Webinar presenter Phil Arkow answered a number of your questions after his presentation, Connecting the Dots in Criminal Justice: Preventing Crimes against People by Focusing on Animal Abuse. Here are just a few of his responses.
Audience Question: Do you have any suggestions on how to connect the operational silos of state public health, family services, and law enforcement agencies to require cross reporting?
Phil Arkow: Good question. We’re seeing a patchwork of cross-reporting requirements between child protection, animal protection, and adult protective services agencies. But there’s nothing consistent and it’s tough to get it through those systems. I don’t have any readily simple answers. There’s no magic bullet for it, except it’s all about relationships. It’s about making personal contact with the people in those agencies and introducing them to the link and showing them how it’s not more work for them. It’s not more work on their plate — animal abuse IS the plate because it’s usually the first link in the chain. It’s the first point of contact with a community services agency for many people. It’s additional eyes and ears in the community to alert you to issues that are going on out there. The more cross-reports we get, the better job you can do of protecting children, elders, and anybody else who’s vulnerable.

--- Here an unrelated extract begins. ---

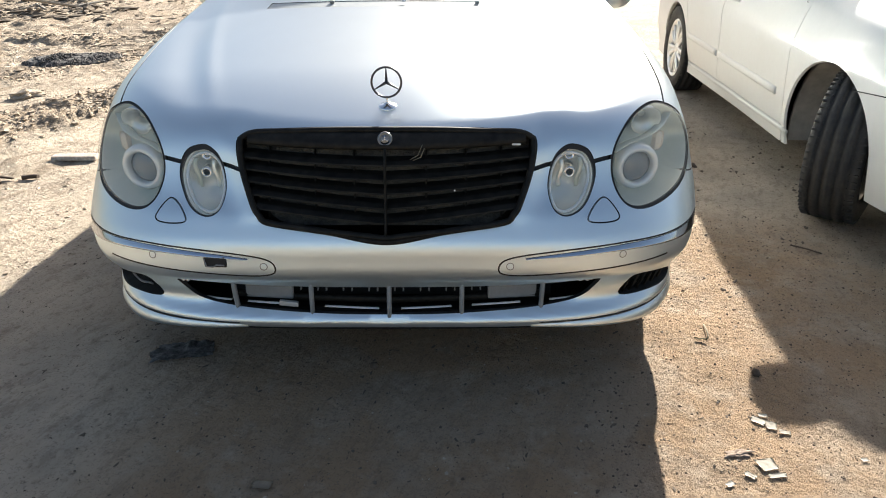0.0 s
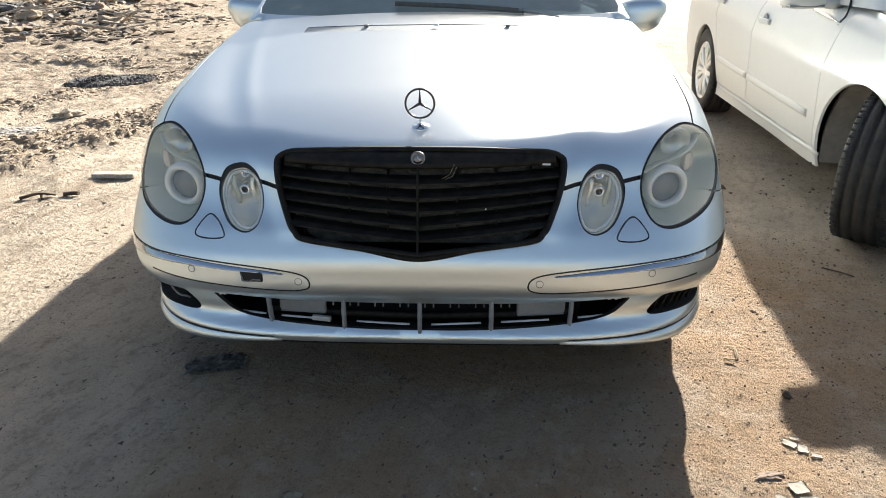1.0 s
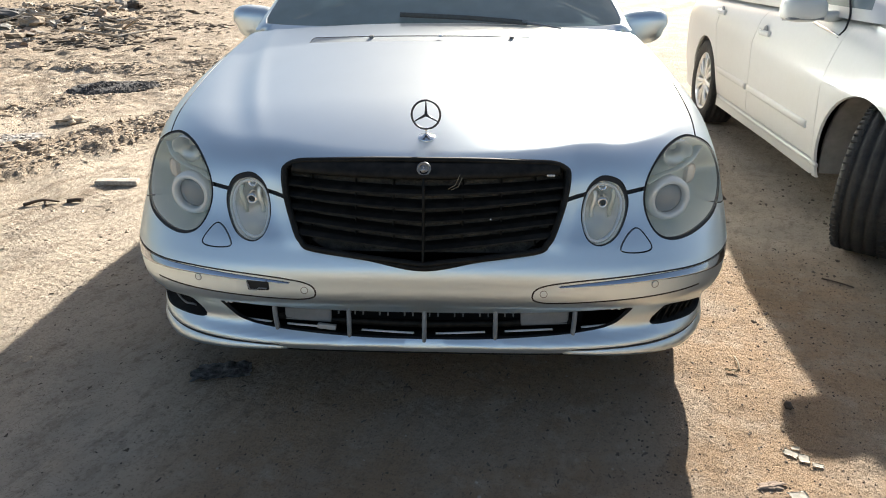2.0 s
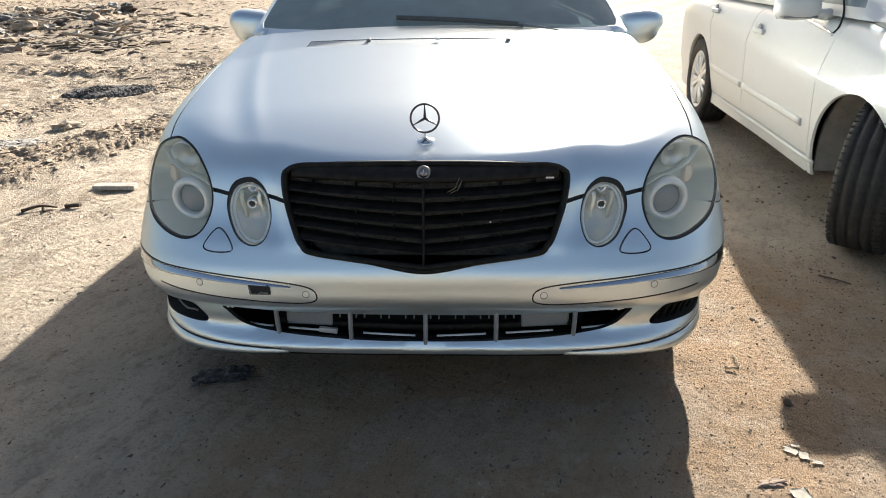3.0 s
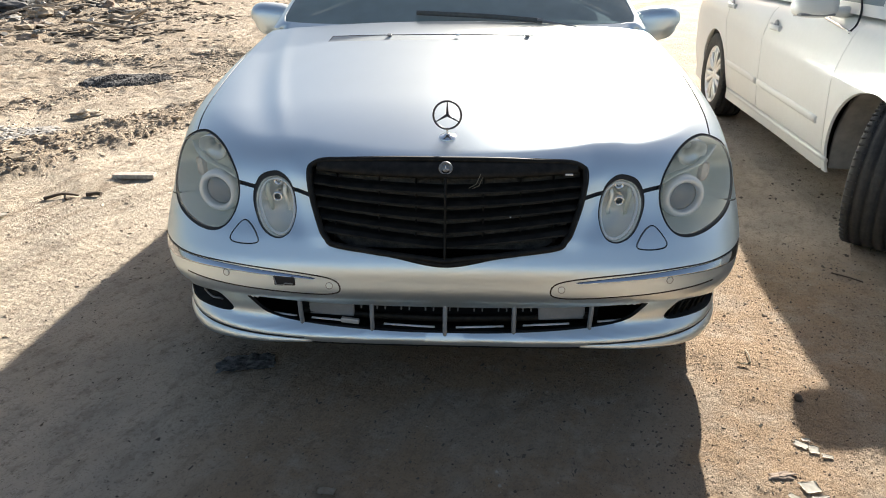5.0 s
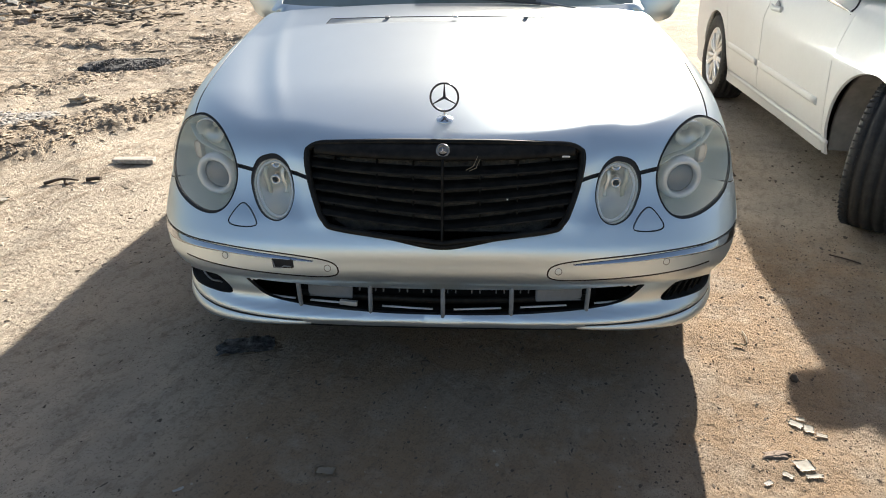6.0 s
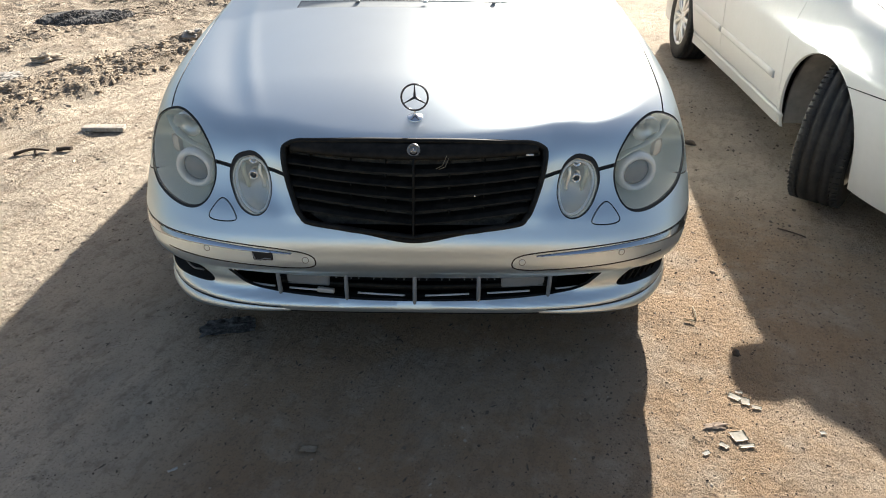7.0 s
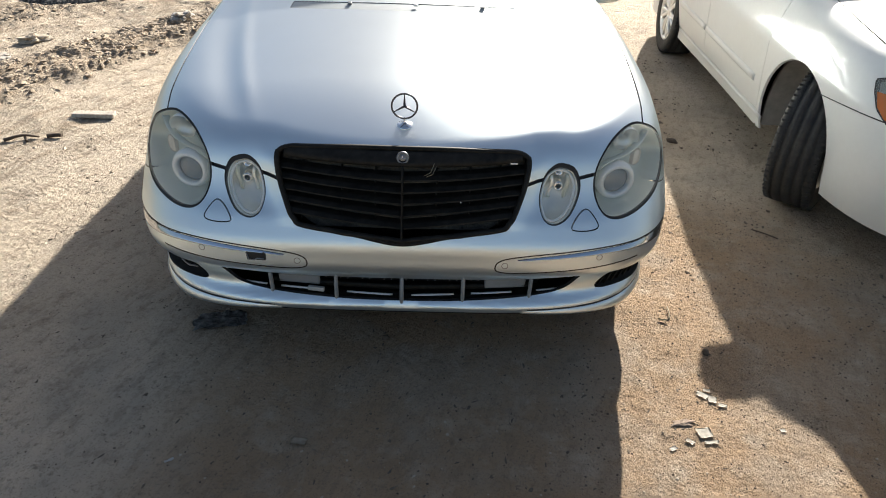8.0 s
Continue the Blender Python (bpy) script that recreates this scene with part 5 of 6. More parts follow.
def ground_height(x, y):
    near = np.clip(np.maximum(np.abs(x - 0.8) / 3.0, np.abs(y - 1.8) / 4.0), 0, 2)
    calm = smoothstep(0.55, 1.3, near)
    z = 0.0036 * fractal(x, y, 0.13, 4, 5, 0.66) + 0.0045 * fractal(x, y, 0.55, 3, 11) * (0.5 + 0.5 * calm)
    z = z + 0.03 * calm * fractal(x, y, 2.7, 3, 17)
    # faint ripples drawn out along the track
    across, on = (x - 0.42 * y) / 1.085, (0.42 * x + y) / 1.085
    z = z + 0.0055 * fractal(across, on * 0.16, 0.085, 3, 161, 0.6) * smoothstep(0.9, -0.6, x)
    # tyre ruts along the track
    for off in RUTS:
        d = rut_off(x, y, off)
        rut = np.exp(-(d / 0.07) ** 2)
        z = z - 0.010 * rut * smoothstep(0.6, 2.0, y - x * 0.2) + 0.006 * np.exp(-((np.abs(d) - 0.11) / 0.04) ** 2) * smoothstep(0.6, 2.0, y)
    wild = smoothstep(-1.3, -2.2, x - 0.15 * (y - 1))
    z = z + wild * (0.006 * np.abs(fractal(x, y, 0.17, 4, 81, 0.65)) + 0.010 * fractal(x * 1.5 + 0.5 * y, y * 0.4, 0.5, 3, 91))
    c = churned(x, y)
    lumps = np.abs(fractal(x, y, 0.26, 4, 51, 0.62))
    z = z + c * (0.030 * lumps + 0.012 + 0.026 * np.abs(fractal(across, on * 0.22, 0.16, 3, 171, 0.6)) + 0.02 * fractal(x, y, 0.7, 2, 57))
    # bank thrown up beside the dug strip, printed with tread bars
    d = (x + 2.2 - 0.33 * (y - 3.03)) / 1.05 + 0.03 * fractal(x, y, 0.6, 2, 191)
    bars = 0.55 + 0.45 * np.sin(2 * math.pi * (0.33 * x + y) / 1.05 / 0.078 + 6 * d / 0.08)
    z = z + 0.034 * np.exp(-(d / 0.055) ** 2) * bars * smoothstep(1.0, 1.9, y) * smoothstep(6.5, 4.5, y) * smoothstep(-0.7, 0.1, fractal(x, y, 0.8, 2, 197))
    # torn clods and ridges farther along
    z = z + smoothstep(3.0, 5.0, y) * smoothstep(-1.0, -2.2, x) * (1 - 0.6 * c) * 0.017 * smoothstep(0.1, 0.8, np.abs(fractal(x, y, 0.27, 4, 131, 0.66)))
    # banks of waste soil far off
    far = smoothstep(7.5, 12, y) * smoothstep(-4.5, -7.5, x)
    return z + far * (0.16 * np.abs(fractal(x, y, 1.6, 4, 61)) + 0.05)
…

Audience Question: If animals are changed from antique or heirloom property to something else, how will law enforcement prepare to manage seizures, warrants, and possession? Will they lose the structure we have to get an animal out of a bad situation?
Phil Arkow: I don’t know, that’s a great question. I’m speaking as a non-attorney, but I don’t know that the ability to seize abused animals is based on whether or not they’re property or not. I’m thinking of the Child Protection Model where children can be removed by child protective services from an abusive situation, and children are no longer considered property. So, I would think that it would be the same issue with animals as well. Adult Protective Services can remove vulnerable adults from dangerous situations as well.
Audience Question: My co-workers and I are probation and parole officers. Every day, we enter houses of convicted felons with animals. What are some of the signs that we need to pay attention to as far as animal abuse is concerned?
Phil Arkow: Basically, it’s not rocket science. If you see anybody doing anything to an animal that you wouldn’t do to your own pets call whoever investigates animal abuse in your area and have them take a look. You can find out who to call in our national directory on our website. We have 50 state pages, and 6,500 jurisdictions are in there. Also, if you look in our resources section, we have all sorts of guides as to what constitutes suspected animal abuse. It’s usually things like malnutrition, or not enough food, or animals being kept outdoors in unsavory conditions, or not inadequate food, water, and shelter, physical bruising, wounds that are aren’t being allowed to heal, overgrown nails, severe matting infestation with parasites, and things like that. It’s pretty much common sense, just report it and let somebody else take a look at it. But probation and parole can play a major role in this because you are actually on-site and have a chance to see the client and the animals in their home environment.
Audience Question: Do you have some succinct materials that we can use to try to persuade state legislatures?
Phil Arkow: Same thing. Yes, go to our website. You’ll see the resources tab, and you’ll find all sorts of materials there. And we have it broken down into general link information, and then it’s broken down by child protection, domestic violence, elder abuse, veterinarians, a number of other categories. We also have 5 resource pages on “Veterinary Medicine and The Link,” “Law Enforcement and The Link,” “Domestic Violence and The Link,” “Child Protection and The Link,” and “Adult Protection and The Link.”
Audience Question: Philosophically speaking if the emphasis remains on educating the public and enforcing the link, rather than stand-alone rights of animals, how is it possible to actually change animal law and policy?
Phil Arkow: I take a pragmatic approach because we have not reached a consensus as a society about animals’ rights. In particular, legislators and funders have not even come close to addressing that issue. And the legal implications of giving animal rights is just such a loaded issue: it affects everything from the agribusiness industries to how animals are perceived in every single aspect of our society to veterinary malpractice. I personally just don’t think that that’s going to change anytime in the foreseeable future. And so rather than, I was about to say, beating a dead horse, but that’s a horrible analogy. Rather than pursuing a course that I just don’t think is going to succeed anytime in the near future, it makes more pragmatic sense to focus on something that legislators can accept – that hurting animals also hurts people — and take smaller steps. And that may not eliminate factory farms, it may not make everybody a vegetarian, but it will make small measurable steps that protect animals and also protect people at the same time.